According to experts at the Atlantic Council, “Infrastructure strikes are escalatory by nature – they expand the battlefield and make retaliation almost inevitable.” In other words, once that line is crossed, there is no clean exit.

And Iran is not a soft target.

It has spent years preparing for exactly this kind of pressure – building regional alliances, strengthening proxy networks, and investing in asymmetric warfare capabilities. A strike on its infrastructure would not end the conflict. It would reshape it.

That’s where the dominoes begin.

Oil markets would react immediately. Even the threat of disruption in the Middle East tightens supply expectations. Countries like South Africa- already vulnerable to global price swings- would feel it at the pump within days. Transport costs rise. Food prices follow. Inflation creeps in quietly, then all at once.

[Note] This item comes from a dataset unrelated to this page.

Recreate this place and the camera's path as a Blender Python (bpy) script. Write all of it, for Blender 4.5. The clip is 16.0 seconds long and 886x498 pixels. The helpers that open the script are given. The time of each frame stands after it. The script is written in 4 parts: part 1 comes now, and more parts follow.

But the economic ripple is just the beginning.

Geopolitically, this moment tests the limits of global alignment. The United States acting unilaterally – or even aggressively- forces allies to choose sides. Some will support. Others will hesitate. Many will hedge.

Because the truth is uncomfortable: the global order is no longer unified. It is fractured, cautious, and increasingly reactive.

History has seen this pattern before.

From the lead-up to the Iraq War to past US-Iran escalations, deadlines have rarely produced compliance. They produce pressure. And pressure, when miscalculated, produces conflict. Once a public ultimatum is issued, backing down becomes politically costly- and following through becomes strategically dangerous.

It’s a trap dressed as a tactic.

Now the world waits.

If this is a bluff, it’s a risky one. Because credibility is on the line. If nothing happens, the threat weakens future leverage. But if action follows, escalation becomes almost guaranteed.

And if this is real- if the deadline holds- then the next phase of this conflict will not be quiet, contained, or predictable.

It will be fast. Structural. And impossible to ignore.

Because this is no longer about Iran alone.

It’s about how far power is willing to go- and what happens when it decides to prove it.